Two of the children died seemingly out of the blue. Both were healthy, and Nannie couldn’t provide any real reason for their deaths. Charley began to suspect her of murder, so one morning, he took the oldest child and fled.
That left Nannie Doss with only her daughter, Florine. In dire straights, Doss packed them up and moved to Georgia. There she met her next husband, Frank Harrelson.
Now, husband and wife, the two realized they didn’t really want a kid to cramp their party lifestyle. Young Florine was soon abandoned. Her father eventually found her and took her back. Nine years later, Florine and her mother got in contact and buried the hatchet. They had made up so well, Florine felt safe enough leaving her baby son Lee with her dear mom.
Lee lived for three days before he “accidentally got into some rat poison.” The same rat poison Frank Harrelson died from just months later. Grieving, Nannie Doss used the life insurance money to build a new home for herself back in Alabama.
After that, Nannie’s taste for murder grew. She frequented the lonely hearts postings in local papers. It was there that she found husband number three, Arlie Lanning. Lanning didn’t live very long after the wedding bells, dying in 1952.
Nannie then set her sights on her sick mother who died in 1953, along with two of Nannie’s sisters.
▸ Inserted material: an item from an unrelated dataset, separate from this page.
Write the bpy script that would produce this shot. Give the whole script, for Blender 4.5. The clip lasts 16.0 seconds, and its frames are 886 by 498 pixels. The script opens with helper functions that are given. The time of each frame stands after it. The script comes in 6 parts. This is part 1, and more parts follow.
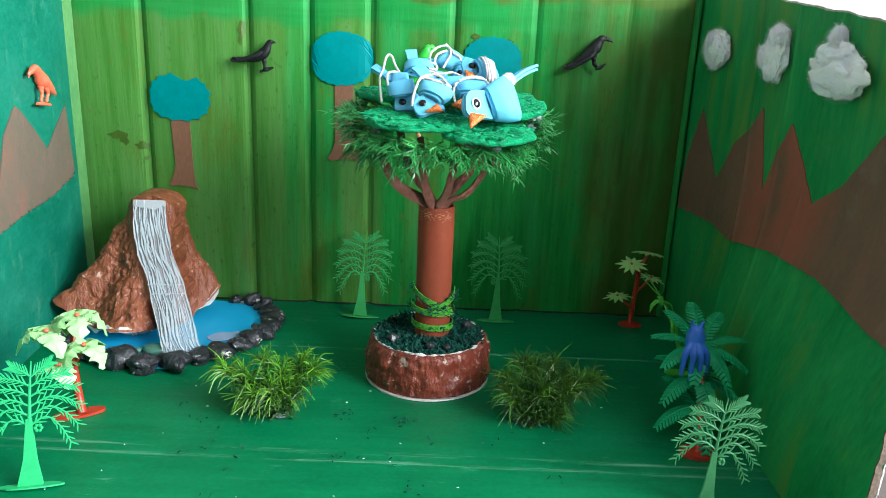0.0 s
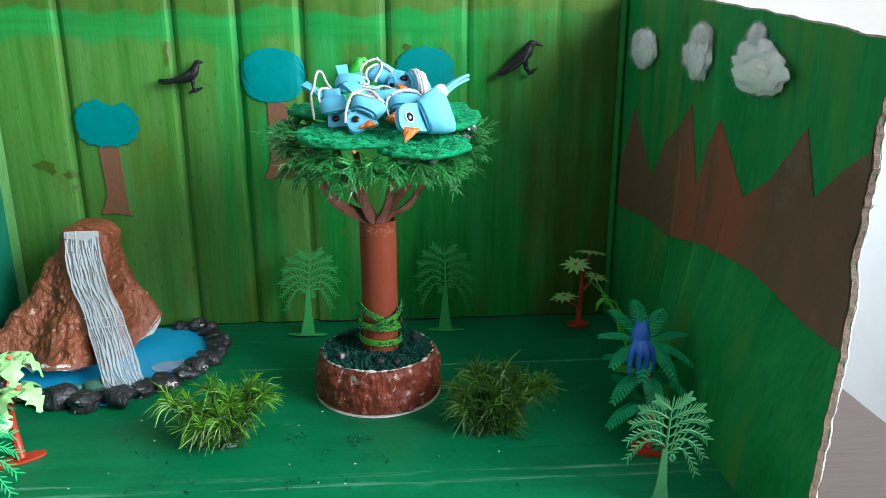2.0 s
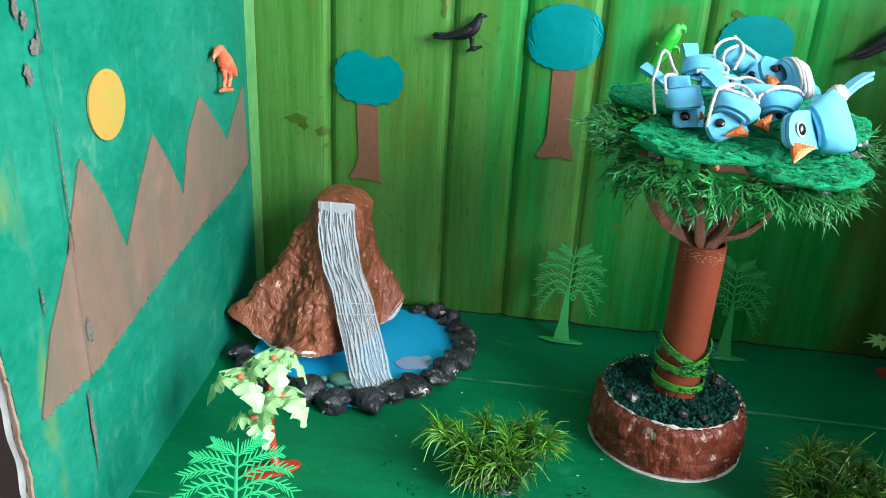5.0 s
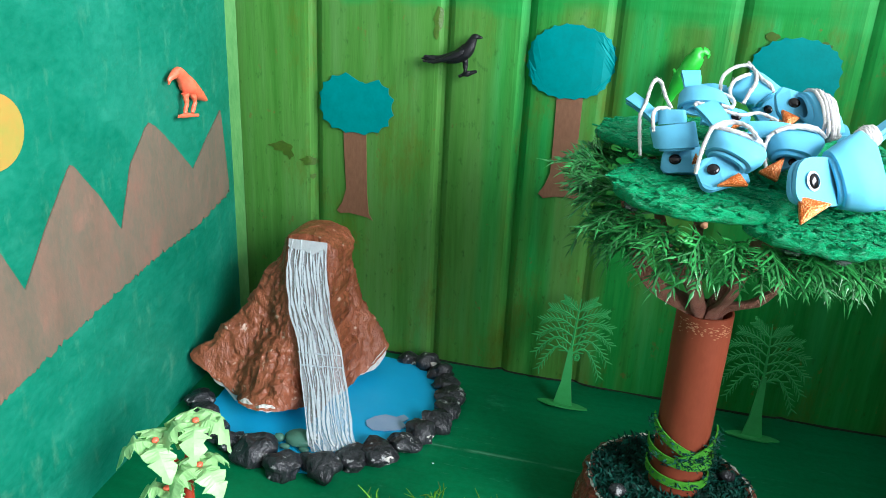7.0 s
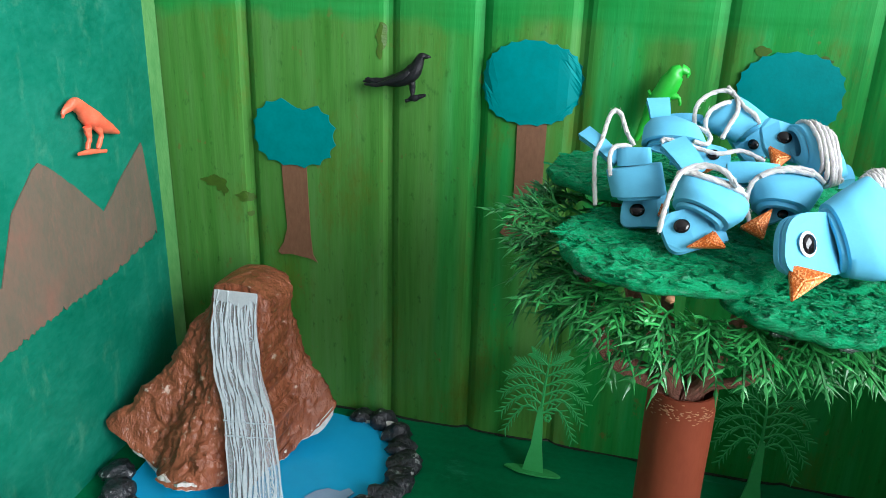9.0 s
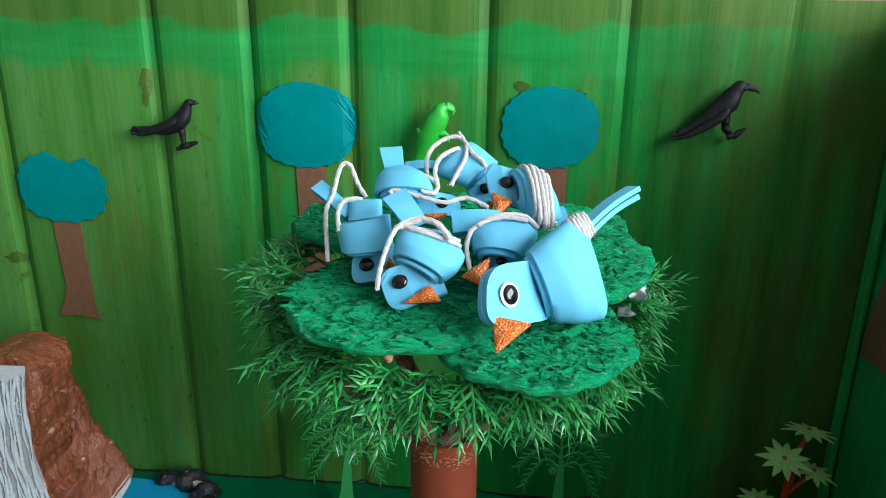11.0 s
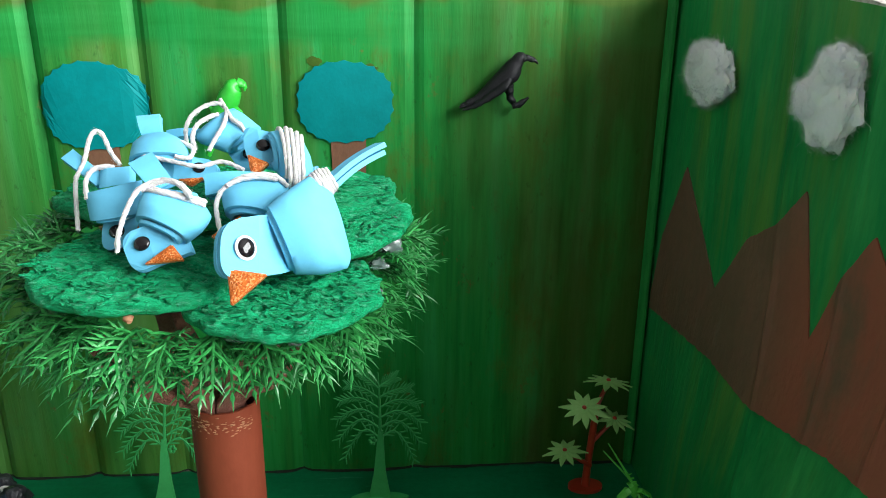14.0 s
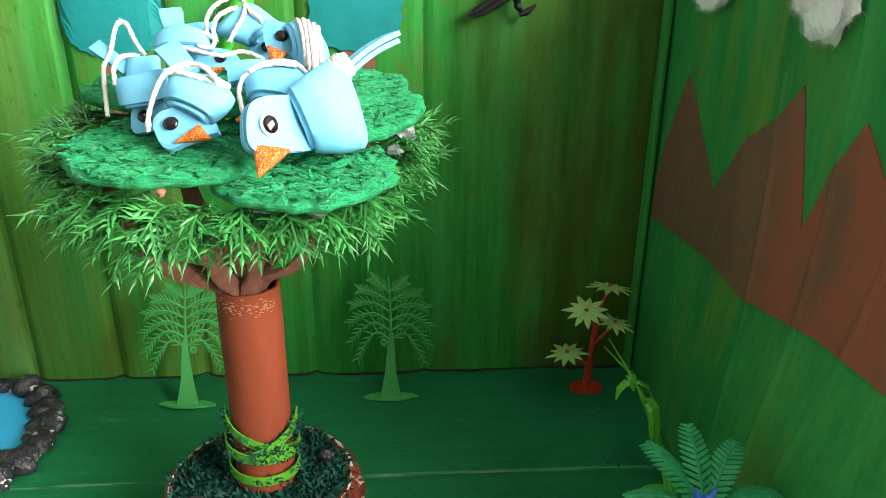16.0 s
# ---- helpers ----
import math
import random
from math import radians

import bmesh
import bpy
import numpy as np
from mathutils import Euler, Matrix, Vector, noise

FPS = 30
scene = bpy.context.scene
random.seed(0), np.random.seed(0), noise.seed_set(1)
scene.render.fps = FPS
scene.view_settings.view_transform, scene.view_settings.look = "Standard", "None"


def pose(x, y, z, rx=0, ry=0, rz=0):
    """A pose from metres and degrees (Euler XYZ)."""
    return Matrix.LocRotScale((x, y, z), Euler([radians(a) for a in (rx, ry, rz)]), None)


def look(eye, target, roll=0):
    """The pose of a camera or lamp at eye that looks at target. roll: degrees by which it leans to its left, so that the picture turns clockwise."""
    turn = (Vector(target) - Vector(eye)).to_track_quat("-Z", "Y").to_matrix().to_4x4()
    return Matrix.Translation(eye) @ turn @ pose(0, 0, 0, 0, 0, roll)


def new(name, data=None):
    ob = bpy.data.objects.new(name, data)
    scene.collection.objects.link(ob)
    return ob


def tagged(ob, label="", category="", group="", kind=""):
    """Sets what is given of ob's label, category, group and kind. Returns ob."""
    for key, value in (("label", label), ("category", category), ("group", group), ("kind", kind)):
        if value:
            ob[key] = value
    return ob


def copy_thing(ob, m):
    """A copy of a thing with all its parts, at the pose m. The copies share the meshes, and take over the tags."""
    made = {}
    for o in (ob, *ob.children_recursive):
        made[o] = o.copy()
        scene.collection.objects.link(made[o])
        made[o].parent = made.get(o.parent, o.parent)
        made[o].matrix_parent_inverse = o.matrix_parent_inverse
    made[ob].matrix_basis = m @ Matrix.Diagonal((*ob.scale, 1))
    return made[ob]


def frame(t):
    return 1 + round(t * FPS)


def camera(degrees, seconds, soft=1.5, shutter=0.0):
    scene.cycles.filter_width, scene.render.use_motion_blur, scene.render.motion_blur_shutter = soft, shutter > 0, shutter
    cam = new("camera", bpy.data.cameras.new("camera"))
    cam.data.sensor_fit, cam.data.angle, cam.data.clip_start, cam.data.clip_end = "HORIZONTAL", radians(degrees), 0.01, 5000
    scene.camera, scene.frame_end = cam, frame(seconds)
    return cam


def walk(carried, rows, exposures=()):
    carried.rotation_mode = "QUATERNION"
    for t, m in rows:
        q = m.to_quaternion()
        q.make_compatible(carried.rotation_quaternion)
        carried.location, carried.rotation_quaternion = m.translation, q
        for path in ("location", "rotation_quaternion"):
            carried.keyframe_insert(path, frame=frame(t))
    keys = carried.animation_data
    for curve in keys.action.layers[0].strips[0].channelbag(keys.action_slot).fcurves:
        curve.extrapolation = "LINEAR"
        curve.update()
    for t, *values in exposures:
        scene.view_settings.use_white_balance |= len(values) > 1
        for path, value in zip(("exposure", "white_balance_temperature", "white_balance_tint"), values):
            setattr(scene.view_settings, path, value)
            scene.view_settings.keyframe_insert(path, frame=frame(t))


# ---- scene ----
cam = camera(60.9, 16.0, 0.9)
METRES, EYE, TILT, LEAN, TURN = 0.86, 0.418, 0.0, 0.0, 0.0
ROWS = [
    (0.0, 0.0, 0.0, 0.0, 0.7, -16.51, -2.35),
    (0.5, 0.0037, -0.0036, -0.0009, -0.59, -16.58, -1.79),
    (1.0, 0.0104, -0.0012, 0.0018, -2.28, -16.64, -0.75),
    (1.5, 0.0147, 0.0026, 0.0092, -3.55, -16.59, 0.38),
    (2.0, 0.01, 0.0077, 0.0133, -3.93, -16.3, 0.13),
    (2.5, -0.0207, 0.0146, 0.0156, -0.35, -16.08, -0.79),
    (3.0, -0.0812, 0.0489, 0.0135, 5.12, -16.28, -1.82),
    (3.5, -0.1876, 0.1364, 0.0233, 8.04, -17.32, -2.8),
    (3.7, -0.2255, 0.1621, 0.0305, 7.19, -18.41, -3.27),
    (5.8, -0.1806, 0.2097, 0.0505, 8.84, -22.28, -2.81),
    (6.0, -0.2102, 0.2109, 0.0449, 8.73, -21.2, -2.8),
    (6.5, -0.1924, 0.2576, 0.0465, 12.15, -20.83, -2.78),
    (7.0, -0.0922, 0.3473, 0.0432, 15.04, -20.73, -2.65),
    (7.5, -0.0424, 0.4067, 0.0385, 17.32, -20.94, -1.58),
    (8.0, -0.0579, 0.4448, 0.0435, 17.86, -21.04, -1.25),
    (8.2, -0.0685, 0.4569, 0.0401, 17.78, -20.95, -1.42),
    (10.3, -0.0072, 0.5057, 0.0648, 8.5, -18.89, -0.72),
    (10.5, 0.0062, 0.5117, 0.0673, 7.67, -18.87, -0.65),
    (11.0, 0.0296, 0.5216, 0.071, 5.31, -18.85, -0.58),
    (11.5, 0.0448, 0.528, 0.0697, 2.66, -18.34, -0.73),
    (12.0, 0.0624, 0.5325, 0.0725, 0.51, -16.88, -0.93),
    (12.5, 0.0783, 0.5288, 0.0901, -0.83, -15.45, -1.15),
    (13.0, 0.102, 0.5255, 0.0776, -2.31, -15.9, -1.12),
    (13.5, 0.1193, 0.5166, 0.0598, -3.34, -17.23, -0.95),
    (14.0, 0.1169, 0.5022, 0.0493, -3.54, -18.73, -0.51),
    (14.5, 0.1197, 0.4941, 0.0398, -3.65, -19.92, -0.11),
    (15.0, 0.1198, 0.4873, 0.0363, -3.66, -20.61, -0.01),
    (15.5, 0.1154, 0.4752, 0.0335, -3.58, -21.69, -0.12),
    (16.0, 0.1079, 0.4618, 0.0192, -3.41, -22.79, -0.44),
]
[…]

In 1954, lucky husband four, Richard Morton, met his end.
It was only after the death of her fifth husband, Samuel Doss, that Nannie’s reign of terror came to an end. All of her victims showed the same symptoms: convulsions and stomach cramps. These were so pronounced in Mr. Doss that an autopsy was performed, from which it was discovered that he’d been poisoned with enough arsenic to kill more than a dozen men.
When confronted, Doss confessed to the murders spanning more than 30 years. She was sentenced to life in prison, though she only served ten years before dying of leukemia in 1965. Throughout all the interviews and right up until her death, Nannie Doss always claimed it had never been about the money. She killed her husbands out of boredom, always looking for “…the real romance of life.” As for why then she murdered her children and family, Nannie Doss remained silent.